**Data lines**
* * * * *

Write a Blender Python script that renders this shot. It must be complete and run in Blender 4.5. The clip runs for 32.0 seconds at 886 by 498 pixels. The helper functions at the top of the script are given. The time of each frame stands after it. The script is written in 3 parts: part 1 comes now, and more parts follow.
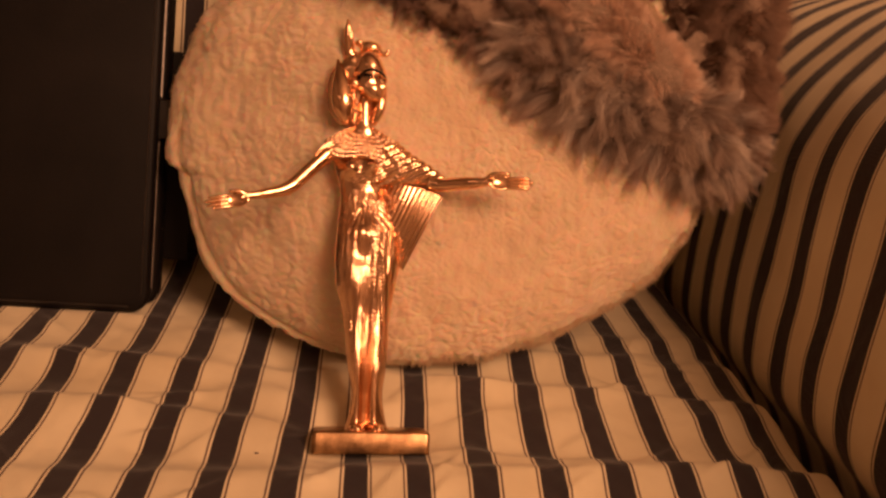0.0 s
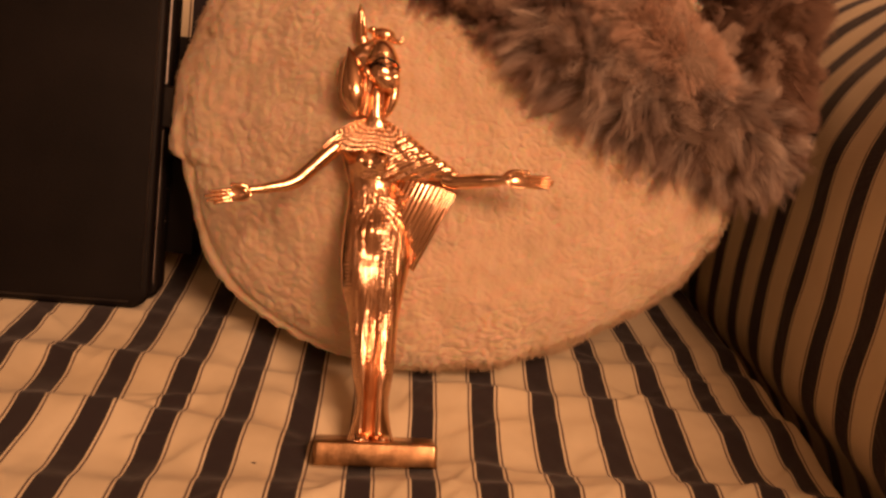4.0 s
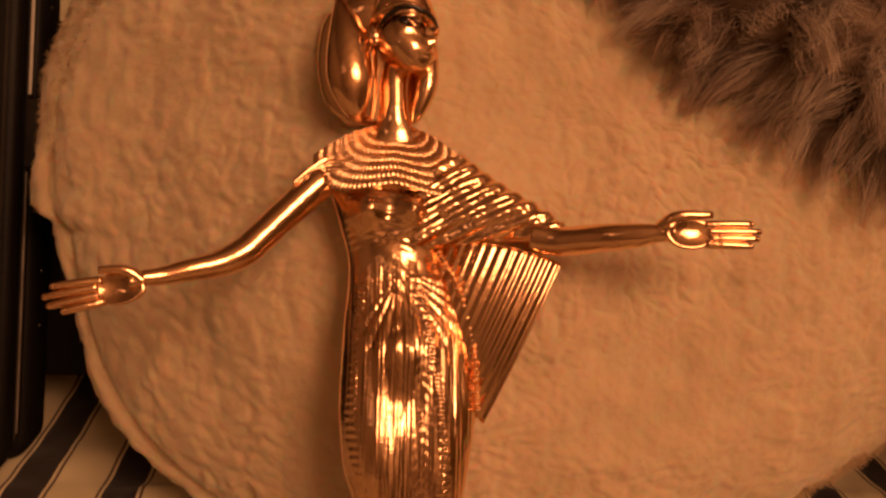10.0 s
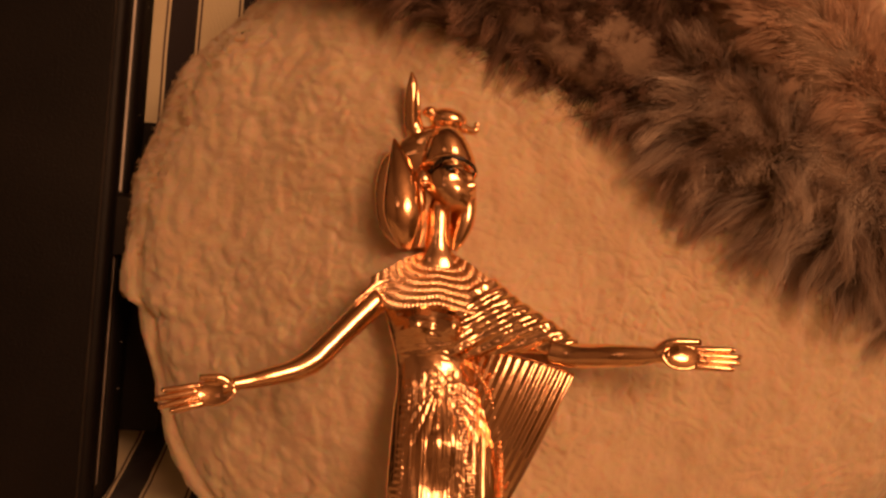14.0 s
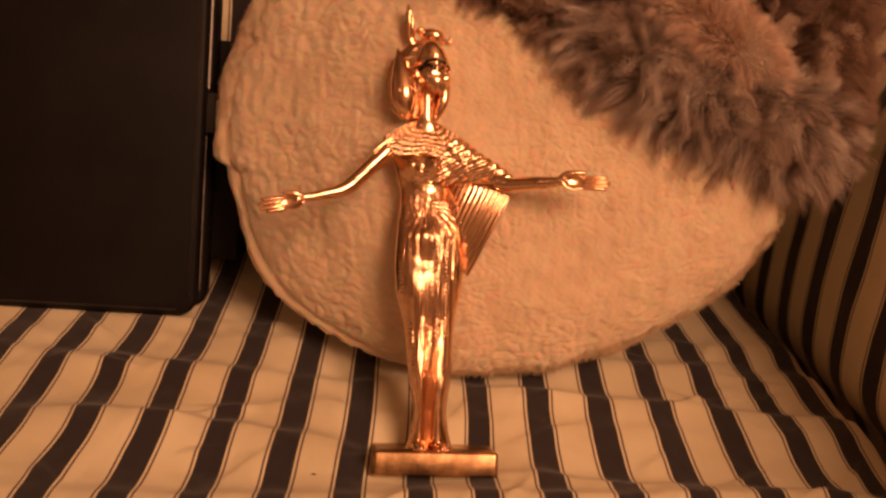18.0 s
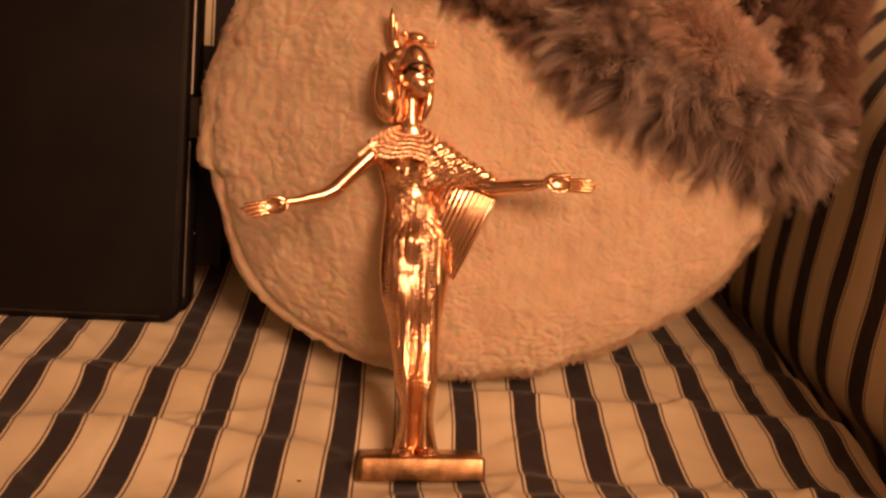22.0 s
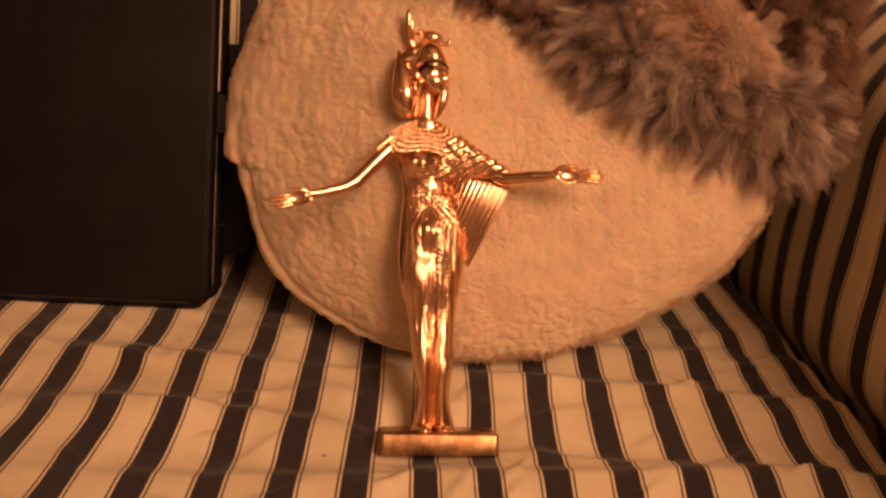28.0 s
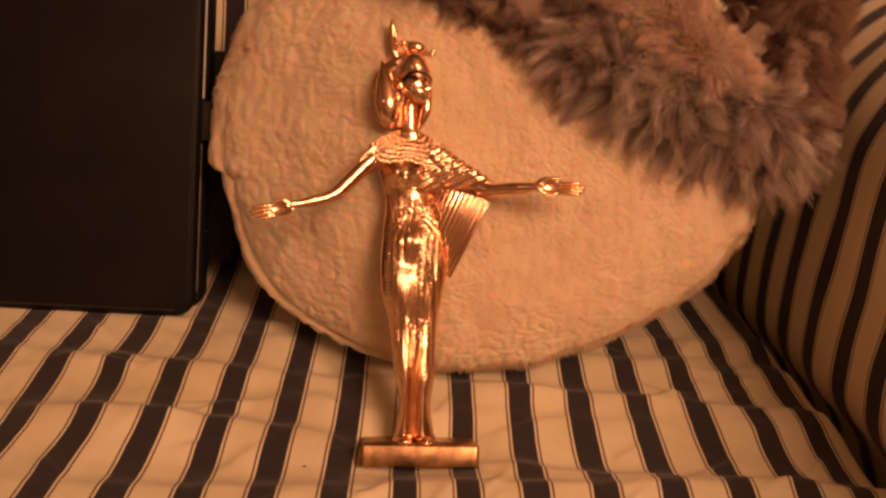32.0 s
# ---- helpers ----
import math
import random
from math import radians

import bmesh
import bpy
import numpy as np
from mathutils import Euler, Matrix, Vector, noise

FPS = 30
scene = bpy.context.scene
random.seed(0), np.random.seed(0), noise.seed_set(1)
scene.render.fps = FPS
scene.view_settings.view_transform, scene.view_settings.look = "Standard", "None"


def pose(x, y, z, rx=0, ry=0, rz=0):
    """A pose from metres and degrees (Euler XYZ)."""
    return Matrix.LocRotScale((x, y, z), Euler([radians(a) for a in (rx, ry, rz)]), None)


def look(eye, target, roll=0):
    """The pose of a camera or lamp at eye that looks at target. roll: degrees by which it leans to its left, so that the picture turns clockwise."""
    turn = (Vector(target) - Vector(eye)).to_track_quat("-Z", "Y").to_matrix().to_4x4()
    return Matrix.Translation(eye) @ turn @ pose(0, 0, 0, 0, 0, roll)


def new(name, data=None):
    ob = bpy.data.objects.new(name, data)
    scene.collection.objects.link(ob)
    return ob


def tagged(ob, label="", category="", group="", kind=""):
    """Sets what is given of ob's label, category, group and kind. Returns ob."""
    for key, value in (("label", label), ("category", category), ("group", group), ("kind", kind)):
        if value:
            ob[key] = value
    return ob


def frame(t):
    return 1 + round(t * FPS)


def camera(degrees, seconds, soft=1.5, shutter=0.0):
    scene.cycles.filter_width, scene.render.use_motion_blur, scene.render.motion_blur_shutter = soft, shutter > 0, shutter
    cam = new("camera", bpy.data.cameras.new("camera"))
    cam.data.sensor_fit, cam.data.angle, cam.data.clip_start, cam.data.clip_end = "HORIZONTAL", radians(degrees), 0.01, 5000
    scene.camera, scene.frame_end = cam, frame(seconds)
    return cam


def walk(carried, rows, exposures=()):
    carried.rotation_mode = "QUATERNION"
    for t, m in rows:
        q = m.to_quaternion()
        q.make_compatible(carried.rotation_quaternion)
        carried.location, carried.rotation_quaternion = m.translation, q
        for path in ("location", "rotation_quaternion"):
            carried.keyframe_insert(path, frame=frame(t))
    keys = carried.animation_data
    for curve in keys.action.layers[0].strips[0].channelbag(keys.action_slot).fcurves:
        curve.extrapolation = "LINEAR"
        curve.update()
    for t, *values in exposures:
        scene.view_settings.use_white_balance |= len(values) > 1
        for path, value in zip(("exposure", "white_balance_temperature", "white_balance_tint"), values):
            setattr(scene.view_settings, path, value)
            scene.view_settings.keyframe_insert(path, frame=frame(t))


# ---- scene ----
cam = camera(58.3, 32.0, soft=2.6)
PATH = [
    (0, (-0.038, -0.4468, 0.26), (0.2631, 1.4596, -0.264), 6.2),
    (0.5, (-0.0325, -0.4375, 0.256), (0.2625, 1.4688, -0.273), 6.6),
    (1, (-0.0349, -0.4331, 0.257), (0.2595, 1.4693, -0.284), 6.6),
    (1.5, (-0.034, -0.4272, 0.259), (0.2482, 1.475, -0.292), 6.8),
    (2, (-0.0367, -0.4247, 0.26), (0.2423, 1.4759, -0.299), 7.2),
    (2.5, (-0.0353, -0.4219, 0.264), (0.2364, 1.4768, -0.305), 7.3),
    (4.5, (-0.0293, -0.4157, 0.257), (0.2233, 1.4909, -0.289), 7.0),
    (5, (-0.0317, -0.4184, 0.259), (0.2353, 1.483, -0.301), 6.9),
    (5.5, (-0.0304, -0.4166, 0.258), (0.233, 1.4813, -0.312), 6.8),
    (6, (-0.0296, -0.4177, 0.26), (0.2375, 1.4776, -0.319), 6.8),
    (6.5, (-0.0284, -0.4169, 0.261), (0.2426, 1.4779, -0.32), 6.3),
    (7, (-0.0226, -0.4117, 0.27), (0.2412, 1.4821, -0.319), 5.6),
    (7.5, (-0.0239, -0.4004, 0.256), (0.2365, 1.498, -0.316), 5.1),
    (8, (-0.0321, -0.3349, 0.2106), (0.2547, 1.5822, -0.2818), 5.65),
    (8.5, (-0.0379, -0.2699, 0.2143), (0.2501, 1.6545, -0.2478), 4.91),
    (9, (-0.0399, -0.2194, 0.2127), (0.2425, 1.7066, -0.2468), 4.68),
    (9.5, (-0.0296, -0.1859, 0.209), (0.2455, 1.7462, -0.2285), 4.4),
    (10, (-0.0321, -0.1669, 0.2109), (0.2337, 1.7676, -0.2216), 4.47),
    (10.5, (-0.0391, -0.1605, 0.2208), (0.2321, 1.7721, -0.2168), 4.67),
    (11, (-0.0398, -0.16, 0.2338), (0.2342, 1.7705, -0.2113), 4.64),
    (11.5, (-0.0417, -0.165, 0.2428), (0.2306, 1.7668, -0.1977), 4.54),
    (12, (-0.0415, -0.1799, 0.2497), (0.2264, 1.7553, -0.1785), 4.64),
    (12.5, (-0.0416, -0.199, 0.2572), (0.2262, 1.7409, -0.1495), 4.8),
    (13, (-0.0491, -0.2078, 0.2561), (0.2047, 1.7366, -0.137), 5.21),
    (13.5, (-0.0493, -0.2092, 0.2575), (0.1868, 1.7382, -0.1322), 5.7),
    (15.5, (-0.0434, -0.2115, 0.252), (0.155, 1.7321, -0.1759), 5.84),
    (16, (-0.0533, -0.2494, 0.2519), (0.1543, 1.6905, -0.1884), 6.28),
    (16.5, (-0.0536, -0.2995, 0.25), (0.1566, 1.6294, -0.2348), 6.39),
    (17, (-0.0566, -0.355, 0.247), (0.1518, 1.5602, -0.29), 6.3),
    (17.5, (-0.0559, -0.3845, 0.251), (0.1526, 1.5186, -0.327), 5.9),
    (18, (-0.0527, -0.4031, 0.262), (0.161, 1.5002, -0.317), 5.6),
    (18.5, (-0.0503, -0.4146, 0.269), (0.1688, 1.4849, -0.317), 5.4),
    (19, (-0.0505, -0.4227, 0.271), (0.1711, 1.4795, -0.306), 5.1),
    (19.5, (-0.0532, -0.4203, 0.272), (0.1748, 1.484, -0.297), 5.3),
    (20, (-0.0498, -0.4177, 0.267), (0.1734, 1.4882, -0.295), 5.0),
    (20.5, (-0.0492, -0.4138, 0.268), (0.1682, 1.4941, -0.291), 4.7),
    (21, (-0.0479, -0.4049, 0.269), (0.1789, 1.5046, -0.28), 4.6),
    (21.5, (-0.0518, -0.4043, 0.264), (0.1757, 1.504, -0.29), 5.1),
    (22, (-0.0504, -0.4015, 0.26), (0.1907, 1.5028, -0.301), 5.4),
    (22.5, (-0.0542, -0.3999, 0.262), (0.1858, 1.5036, -0.304), 5.3),
    (23, (-0.0543, -0.4009, 0.266), (0.1903, 1.4998, -0.304), 5.5),
    (23.5, (-0.05, -0.4056, 0.269), (0.192, 1.4976, -0.296), 5.0),
    (24, (-0.0566, -0.4157, 0.268), (0.1773, 1.4876, -0.301), 4.6),
    (24.5, (-0.061, -0.4252, 0.267), (0.1671, 1.4801, -0.299), 4.6),
    (25, (-0.0652, -0.4326, 0.269), (0.1498, 1.4725, -0.298), 4.7),
    (25.5, (-0.0604, -0.4343, 0.27), (0.1375, 1.4713, -0.305), 4.4),
    (27.5, (-0.0532, -0.4273, 0.269), (0.1389, 1.4742, -0.322), 4.6),
    (28, (-0.0513, -0.4276, 0.268), (0.1447, 1.4723, -0.325), 4.7),
    (28.5, (-0.05, -0.4258, 0.266), (0.1478, 1.4728, -0.329), 4.9),
    (29, (-0.052, -0.4255, 0.264), (0.1518, 1.4722, -0.333), 5.0),
    (29.5, (-0.0495, -0.4228, 0.266), (0.1531, 1.4741, -0.334), 5.0),
    (30, (-0.0483, -0.421, 0.266), (0.1562, 1.4746, -0.339), 5.0),
    (30.5, (-0.0491, -0.4199, 0.267), (0.1601, 1.474, -0.341), 4.9),
    (31, (-0.0484, -0.422, 0.268), (0.1638, 1.4715, -0.339), 4.9),
    (31.5, (-0.0473, -0.4211, 0.272), (0.1664, 1.4751, -0.327), 5.0),
    (32, (-0.0429, -0.4258, 0.277), (0.1638, 1.4715, -0.321), 5.1),
]
EXPOSURES = [(0, 0.0, 6500, 10), (7.5, 0.0, 6500, 10), (9, -0.40, 7300, 11), (11, -0.57, 7700, 11), (13.5, -0.44, 7700, 11), (15.5, -0.45, 7300, 11), (16.6, -0.22, 7100, 10), (18, 0.0, 6500, 10), (32, 0.0, 6500, 10)]
walk(cam, [(t, look(eye, target, roll)) for t, eye, target, roll in PATH], EXPOSURES)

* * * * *

**Task details**
Start with the line that holds "for path, value" and finish with the line that holds "scene.view_settings.keyframe_insert(path, frame=frame(t))". Transcribe each line in between exactly, and those two as well.

**Written response**
        for path, value in zip(("exposure", "white_balance_temperature", "white_balance_tint"), values):
            setattr(scene.view_settings, path, value)
            scene.view_settings.keyframe_insert(path, frame=frame(t))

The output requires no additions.